In 1988, tunneling operations began in both England and France. On Dec. 1, 1990, these two single-entrance holes met under the English Channel, after which there existed a two-entrance tunnel. The completed Channel Tunnel would not be ready for use until 1994. Now, suppose that a speaker in 1989 had said:
There is in the process of coming into existence, so we understand, the Channel Tunnel. Not many of us have seen it; I certainly have not. One understands that that will allow us, if and when it is made available, to travel by train from England to France.
Does this utterance imply that, at the time it was spoken, the Channel Tunnel already existed? If not, what is the it that the speaker says few people have seen? In 1989 all that existed were two blind tunnels, which together could not permit free passage between England and France, surely an essential feature of the Channel Tunnel.

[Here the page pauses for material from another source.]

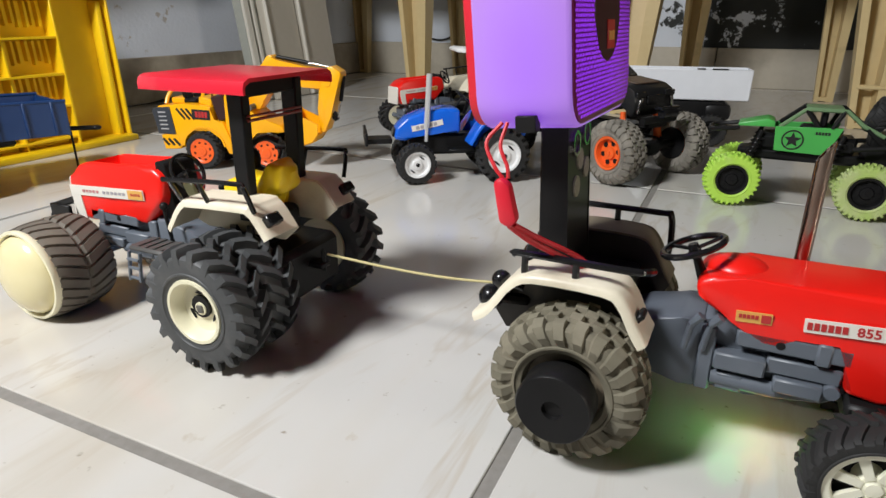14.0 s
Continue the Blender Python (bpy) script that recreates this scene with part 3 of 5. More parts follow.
def hood_shell(root, outline, half, mat, bev, crown=0.0, tub=0.0):
    bm = prism(bmesh.new(), outline, -half, half, bev, 3)
    if crown:
        top = max(v.co.z for v in bm.verts)
        for v in bm.verts:
            if v.co.z > top - 0.012:
                v.co.y *= 1 - crown
    if tub:
        bm.normal_update()
        top = [f for f in bm.faces if f.calc_center_median().z > 0.0995 and abs(f.normal.z) > 0.95 and abs(f.calc_center_median().y) < 0.004]
        bmesh.ops.inset_region(bm, faces=top, thickness=0.0030)
        for v in {v for f in top for v in f.verts}:
            v.co.z -= tub
    return part("hood", bm, mat, root)


def engine(root, x0, x1, z0, z1, half):
    """Moulded engine and gearbox of plain stepped blocks, towards +x."""
    L, H = x1 - x0, z1 - z0

    def at(u, w):
        return x0 + L * u, z0 + H * w
    block = part("engine_block", prism(bmesh.new(), [at(0.36, 0.04), at(0.36, 0.94), at(0.46, 0.98), at(0.99, 0.98), at(1.0, 0.30), at(0.92, 0.14), at(0.60, 0.04)], -half * 0.66, half * 0.66, 0.0012, 1), GREY, root, "blue-grey moulded engine block")
    part("bell_housing", prism(bmesh.new(), [at(0.00, 0.16), at(0.00, 0.70), at(0.10, 0.84), at(0.28, 0.92), at(0.38, 0.98), at(0.38, 0.02), at(0.30, 0.04)], -half * 0.84, half * 0.84, 0.0024, 2), GREY, block)
    for s in (-1, 1):
        y = s * half
        for name, u0, u1, w0, w1, mid, deep in (("flange", 0.37, 0.44, 0.06, 0.90, 0.84, 0.20), ("valve_cover", 0.52, 0.98, 0.74, 0.95, 0.80, 0.40), ("clamp", 0.84, 0.90, 0.70, 0.97, 0.90, 0.30), ("starter_box", 0.44, 0.66, 0.40, 0.62, 0.84, 0.42), ("side_cover", 0.66, 0.96, 0.46, 0.66, 0.76, 0.30), ("filter_box", 0.70, 0.90, 0.26, 0.44, 0.84, 0.38), ("sump_box", 0.46, 0.58, 0.12, 0.34, 0.78, 0.34)):
            (ax, az), (bx, bz) = at(u0, w0), at(u1, w1)
            part(name, box(bmesh.new(), ((ax + bx) / 2, y * mid, (az + bz) / 2), (bx - ax, half * deep, bz - az), bev=0.0009), GREY, block)
        (ax, az), (bx, bz) = at(0.44, 0.24), at(0.72, 0.24)
        part("starter", rod(bmesh.new(), (ax, y * 0.80, az), (bx, y * 0.80, bz), H * 0.10, seg=12), GREY, block)
        (ax, az) = at(0.93, 0.40)
        part("pump", rod(bmesh.new(), (ax, y * 0.60, az), (ax, y * 1.02, az), H * 0.09, H * 0.08, 12), GREY, block)
        (ax, az) = at(0.70, 0.85)
        part("port", rod(bmesh.new(), (ax, s * half * 0.90, az), (ax, s * half * 1.012, az), 0.0019, seg=12), BLACK, block)
    return block


def rail(root, pts, r, mat=None, posts=()):
    bm = tube(bmesh.new(), curve_points(pts, 5), r, 8)
    for a, b in posts:
        rod(bm, a, b, r * 0.95, seg=8)
    part("fender_rail", bm, mat or GLOSS_BLACK, root, "black fender rail")


def fender(root, points, y_in, y_out, mat, plate=None, lip=0.0022, deep=0.010):
    """A moulded sheet over a wheel, with a thin lip outside and an upright plate inside."""
    points = [(p.x, p.z) for p in curve_points([(x, 0, z) for x, z in points], 3)]
    turn = 1 if points[0][0] < points[-1][0] else -1
    bm, rings, s = bmesh.new(), [], 1 if y_out > y_in else -1
    for k, (x, z) in enumerate(points):
        a, b = points[max(k - 1, 0)], points[min(k + 1, len(points) - 1)]
        d = Vector((b[0] - a[0], b[1] - a[1])).normalized() * turn
        n = Vector((-d.y, d.x))
        section = [(y_in, 0.0), (y_out - s * 0.004, 0.0003), (y_out - s * 0.0012, -0.0003), (y_out, -0.0016), (y_out + s * 0.0003, -0.0018 - lip), (y_out - s * 0.0011, -0.0018 - lip), (y_out - s * 0.0016, -0.0024), (y_in, -0.0018)]
        rings.append([bm.verts.new((x + n.x * h, y, z + n.y * h)) for y, h in section])
    for p, q in zip(rings, rings[1:]):
        for j in range(len(p)):
            i = (j + 1) % len(p)
            bm.faces.new((p[j], p[i], q[i], q[j]))
    bm.faces.new(rings[0])
    bm.faces.new(rings[-1])
    part("fender", bm, mat, root)
    base = min(z for _, z in points)
    bm = prism(bmesh.new(), [(x, z - 0.0012) for x, z in points] + [(points[-1][0] - 0.010 * (1 if points[-1][0] > 0 else -1), base - deep), (points[0][0] - 0.010 * (1 if points[0][0] > 0 else -1), base - deep)], y_in - 0.0009, y_in + 0.0009)
    part("fender_side", bm, plate or mat, root)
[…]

“In the construction of the Channel Tunnel, the time at which we can say that a two-entrance tunnel first exists is 1st December 1990, when the two one-entrance tunnels met,” notes philosopher Antony Galton. “The Channel Tunnel is a two-entrance tunnel; so is this time, 1st December 1990, also the time at which the Channel Tunnel first exists?”
(Antony Galton, “On the Process of Coming Into Existence,” Monist 89:3 [July 2006], 294-312.)